┏━━
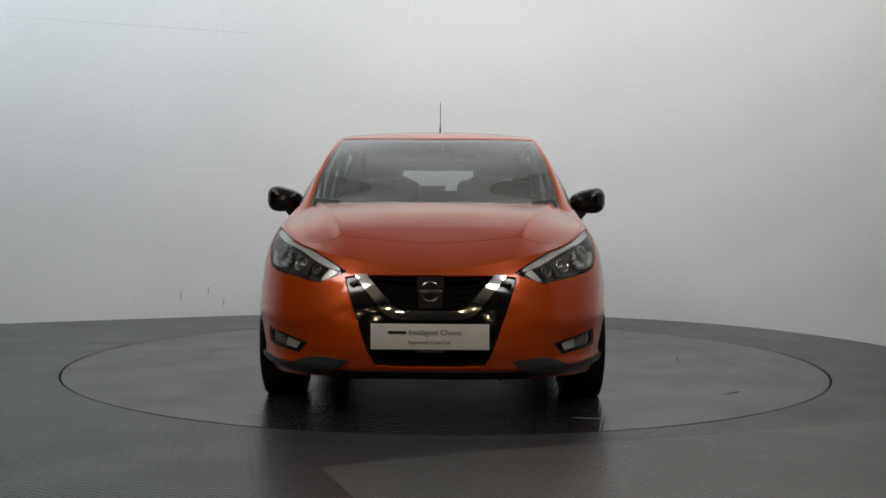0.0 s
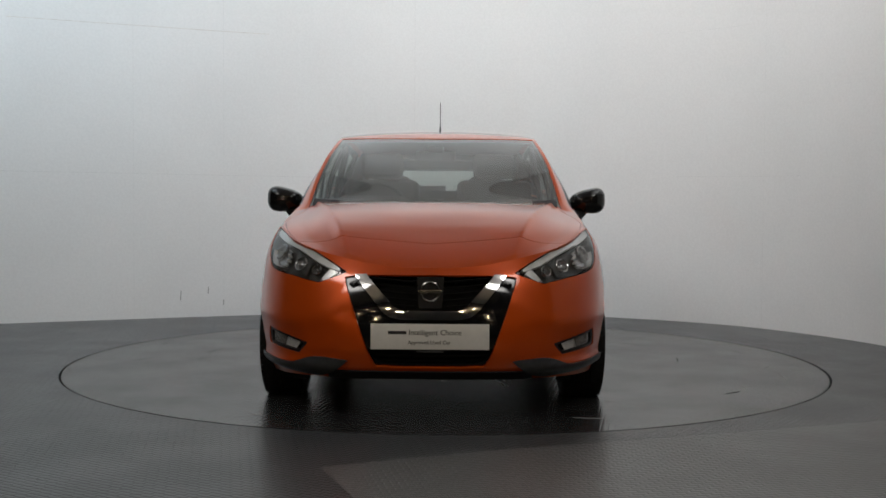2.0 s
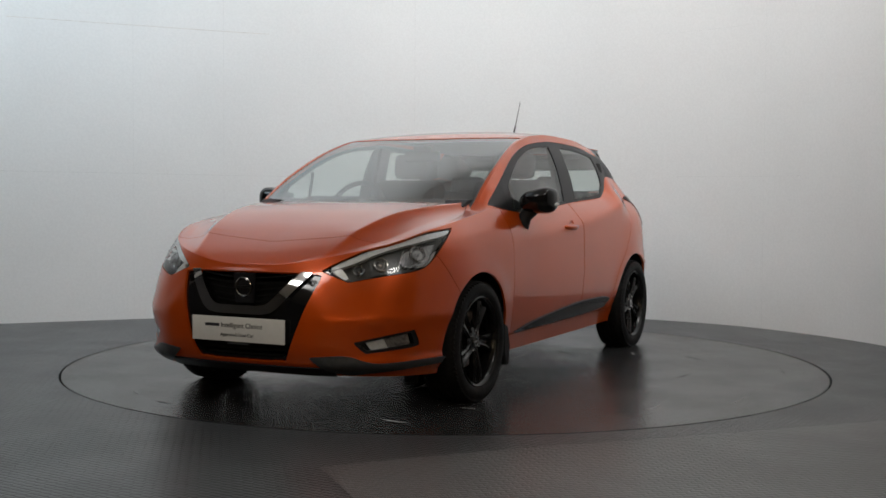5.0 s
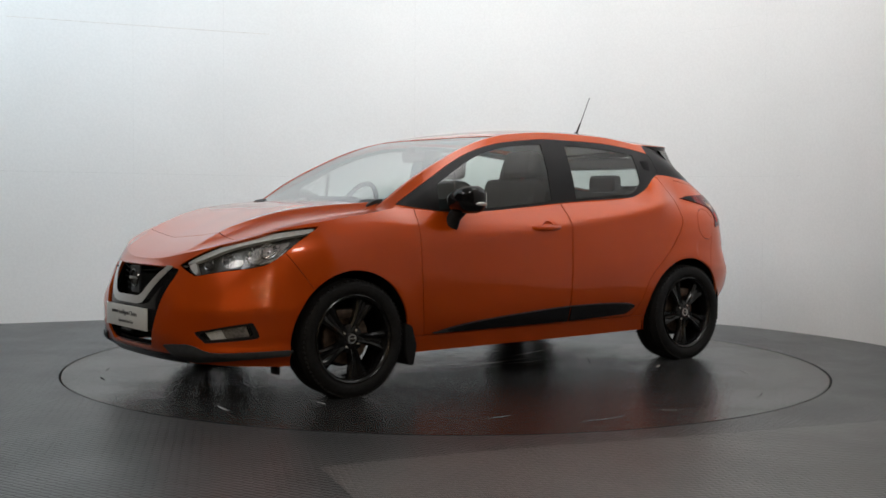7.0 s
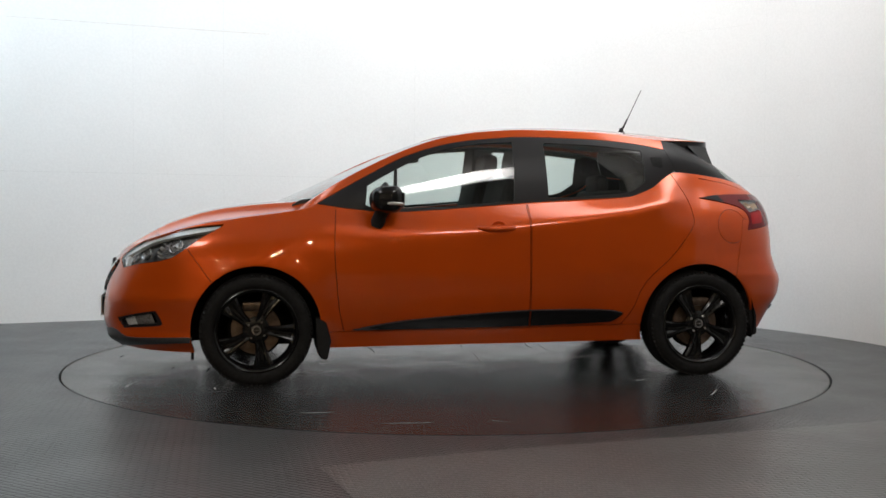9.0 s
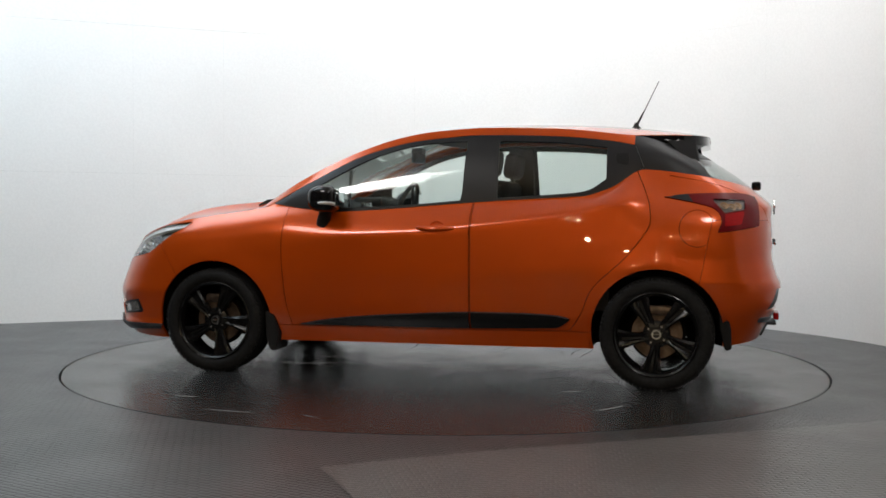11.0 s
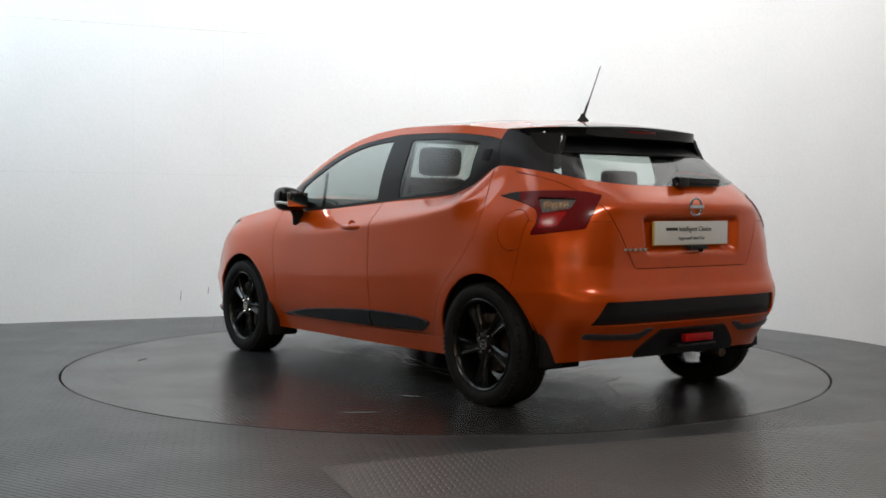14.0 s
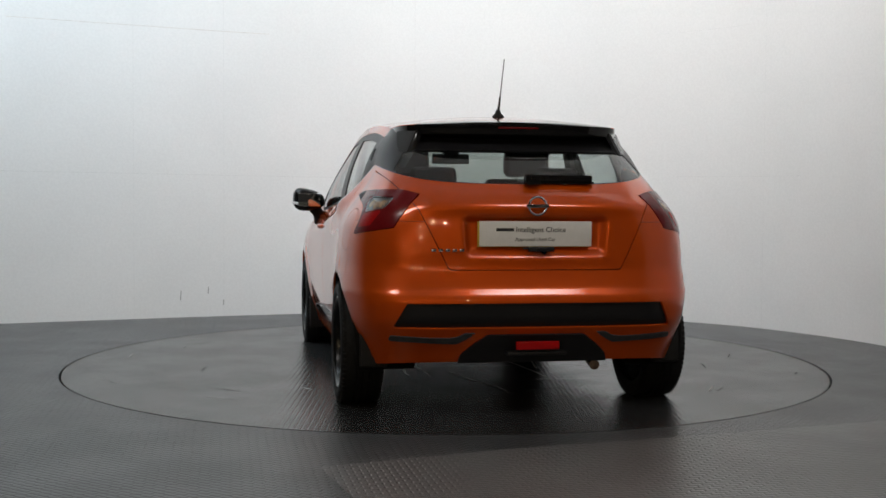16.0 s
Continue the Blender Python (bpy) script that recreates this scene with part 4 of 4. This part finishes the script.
┗━━
**GIVEN TASK**
Output the data exactly. Pictures don't belong in the result.

**SOLUTION TO THIS EXERCISE**
0.0 s
2.0 s
5.0 s
7.0 s
9.0 s
11.0 s
14.0 s
16.0 s
Continue the Blender Python (bpy) script that recreates this scene with part 4 of 4. This part finishes the script.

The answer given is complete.